The missing values are *not* data errors — they are a structural consequence of merging two datasets with different schemas. Each row contains only the attributes provided by its source.

- GoldenPages contributes **~1,071 rows**
- Yelp contributes **~20 rows** after deduplication
- Columns that belong only to one source appear as `NaN` for the other

This is expected behaviour in a multi-source scraping project, and the dataset is suitable for exploration and basic analysis.

In [None]:
#Visualisation

import matplotlib.pyplot as plt

# Counting Bakeries by Region (YELP data only)
df[df['source']=="Yelp"]['region'].value_counts().plot(kind='bar')
plt.title("Number of Bakeries per Region (Yelp)")
plt.xlabel("Region")
plt.ylabel("Count")
plt.show()

# Ratings Distribution (also YELP data only)
df['rating_raw'] = pd.to_numeric(df['rating_raw'], errors='coerce')
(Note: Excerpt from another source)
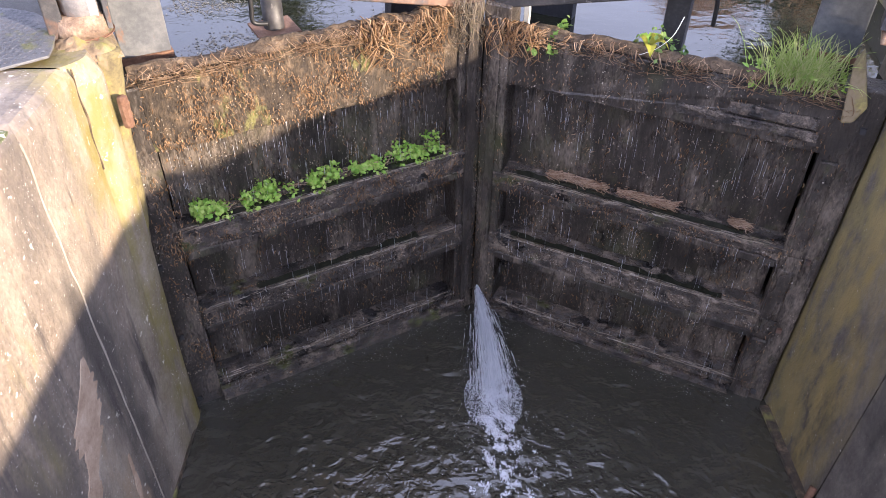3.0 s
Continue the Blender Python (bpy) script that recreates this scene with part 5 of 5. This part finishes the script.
def soil(side, z):
    """Silt and rotten leaf mould on the top rail."""
    bm = bmesh.new()
    s = 1 if side < 0 else -1
    U, Nn = np.linspace(0.19, 2.2, 60), np.linspace(-0.115, 0.015, 12)
    grid = []
    for u in U:
        r = []
        for q in Nn:
            edge = min(1, (q + 0.115) / 0.04, (0.015 - q) / 0.05)
            hgt = 0.012 + edge * (0.025 + 0.035 * (noise.noise(Vector((u * 6, q * 9, side))) + 0.4) + 0.015 * noise.noise(Vector((u * 25, q * 25, side))))
            r.append(bm.verts.new((u, s * q, z + hgt)))
        grid.append(r)
    for a, b in zip(grid, grid[1:]):
        for k in range(11):
            bm.faces.new((a[k], a[k + 1], b[k + 1], b[k]))
    bmesh.ops.recalc_face_normals(bm, faces=bm.faces)
    ob = obj("silt_layer", bm, M_SILT, True)
    ob.matrix_world = ml if side < 0 else mr
    return tagged(ob, "silt and leaf mould along the top of the gate", "silt", kind="stuff")


soil(-1, RAILS[-1][0][0])
soil(1, RAILS[1][0][0])


def hanging(name, side, n, u0, u1, z, length, material, label, r=0.004, out=0.05, clump=None):
    u = rng.uniform(u0, u1, n) if clump is None else np.concatenate([rng.normal(c, 0.06, n // len(clump)) for c in clump])
    n = len(u)
    ln = length * rng.uniform(0.3, 1.2, n)
    n0 = rng.uniform(-0.09, 0.0, n)
    n1 = 0.015 + out * rng.random(n)
    z0 = z + rng.uniform(0.0, 0.05, n)
    P = np.stack([leaf_world(side, u, n0, z0), leaf_world(side, u + rng.normal(0, 0.02, n), n1, z0 + 0.02), leaf_world(side, u + rng.normal(0, 0.035, n), n1 + 0.01, z0 - ln * 0.4), leaf_world(side, u + rng.normal(0, 0.05, n), n1 + 0.012, z0 - ln * 0.7), leaf_world(side, u + rng.normal(0, 0.06, n), n1 + 0.005, z0 - ln * rng.uniform(0.75, 1.0, n))], 1)
    return tagged(strands(name, P, rng.uniform(0.6, 1.4, n) * r, material, 0.5), label, "dead plants", kind="stuff")


zt = RAILS[-1][0][0]
hanging("dead_stems", -1, 260, 0.2, 2.2, zt, 0.06, L_REED, "dry brown dead stems hanging over the gate", 0.0022, 0.03)
hanging("dead_fern", -1, 75, 0, 0, zt + 0.02, 0.24, L_DEAD, "limp tuft of dead brown fern", 0.006, 0.07, (0.75, 0.8, 0.4))
hanging("dead_roots", -1, 45, 0.02, 0.25, zt + 0.06, 0.35, L_GREYTWIG, "grey hanging rootlets at the mitre", 0.003, 0.06)
hanging("dead_stems", 1, 160, 0.2, 2.2, RAILS[1][0][0], 0.1, L_REED, "dry brown dead stems along the gate top", 0.003, 0.03)
hanging("dead_fern", 1, 60, 0, 0, RAILS[1][0][0] + 0.02, 0.22, L_DEAD, "limp tuft of dead brown stems", 0.004, 0.06, (0.15, 0.28))
# flakes of dead leaf and shell stuck over the timber
for side, u0, u1, z0, z1, n, nn in ((-1, 0.3, 2.25, -0.62, -0.15, 3000, 0.012), (-1, 0.2, 2.2, -1.42, -1.18, 900, 0.04), (-1, 2.12, 2.3, -2.4, -0.6, 500, 0.03), (1, 0.2, 2.2, -0.66, -0.28, 350, 0.012), (1, 0.2, 2.2, -1.52, -1.36, 350, 0.042), (-1, 0.2, 2.2, -2.06, -1.88, 250, 0.042), (-1, 0.0, 0.2, -2.6, -0.3, 180, 0.025), (1, 0.0, 0.2, -2.6, -0.3, 180, 0.025), (-1, 0.2, 2.1, -2.55, -0.65, 1500, -0.15), (1, 0.2, 2.1, -2.6, -0.68, 1500, -0.15), (-1, 0.2, 2.1, -1.19, -1.17, 350, -0.05), (1, 0.2, 2.1, -1.94, -1.92, 350, -0.05), (1, 0.2, 2.1, -1.37, -1.35, 350, -0.05), (-1, 0.2, 2.1, -1.87, -1.84, 350, -0.05), (1, 2.13, 2.3, -2.6, -0.3, 200, 0.025)):
    n = int(n * 1.5)
    u = rng.uniform(u0, u1, n)
    z = rng.uniform(z0, z1, n)
    ok = np.sin(u * 9 + z * 5) + np.sin(u * 21 - z * 14) + rng.normal(0, 0.8, n) > 0.1
    u, z = u[ok], z[ok]
    n = len(u)
    C = leaf_world(side, u, np.full(n, nn) + rng.uniform(0, 0.01, n), z)
    ln = rng.uniform(0.006, 0.03, n)
    tilt = rng.normal(0, 0.45, n)
    D = leaf_world(side, u + ln * np.sin(tilt), np.full(n, nn) + rng.uniform(0, 0.016, n), z - ln * np.cos(tilt))
    tagged(strands("dead_leaf_flakes", np.stack([C, (C + D) / 2 + rng.normal(0, 0.004, C.shape), D], 1), rng.uniform(0.0015, 0.0045, n), L_DEAD, 0.5), "dead leaf flakes stuck to the wet timber", "leaf flakes", kind="stuff")


# fine pale flecks: shell, grit and wet chips that catch the light on rails, posts and boards
FLECKS = [(sd, 0.2, 2.2, zb, zt, 1300, 0.035) for sd in (-1, 1) for zt, zb in RAILS[sd][1:3]]
FLECKS += [(sd, 0.2, 2.15, RAILS[sd][3][0] - 0.12, RAILS[sd][3][0], 700, 0.03) for sd in (-1, 1)]
FLECKS += [(sd, 0.2, 2.1, RAILS[sd][k + 1][0], RAILS[sd][k][1], 1400, -0.155) for sd in (-1, 1) for k in range(3)]
FLECKS += [(-1, 2.17, 2.4, -2.6, -0.5, 1100, 0.006), (1, 2.17, 2.4, -2.6, -0.4, 260, 0.036), (-1, 0.0, 0.19, -2.6, -0.2, 420, 0.02), (1, 0.0, 0.19, -2.6, -0.2, 420, 0.02), (1, 0.2, 2.15, -0.66, -0.29, 800, 0.006), (-1, 0.2, 2.15, -0.63, -0.17, 1600, 0.006)]
for side, u0, u1, z0, z1, n, nn in FLECKS:
    u, z = rng.uniform(u0, u1, n), rng.uniform(z0, z1, n)
    ok = np.sin(u * 7 + z * 11 + side) + np.sin(u * 25 - z * 9) + rng.normal(0, 0.9, n) > -0.1
    u, z = u[ok], z[ok]
    C = leaf_world(side, u, np.full(len(u), nn) + rng.uniform(0, 0.008, len(u)), z)
    tagged(leaves("pale_flecks", C, rng.uniform(0.003, 0.009, len(u)), L_FLECK, (0, -0.9, 0.4), 0.6), "pale grit and chips stuck to the wet timber", "flecks", kind="stuff")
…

df[df['source']=="Yelp"]['rating_raw'].plot(kind="hist", bins=10)
plt.title("Distribution of Bakery Ratings")
plt.xlabel("Rating")
plt.ylabel("Frequency")
plt.show()

### Business Insights
- Dublin has the highest number of bakeries listed on Yelp, indicating strong competition and demand.
- Rating distribution suggests that most bakeries in Ireland receive positive reviews.
- GoldenPages data is more focused on basic business listings, whereas Yelp provides customer perception.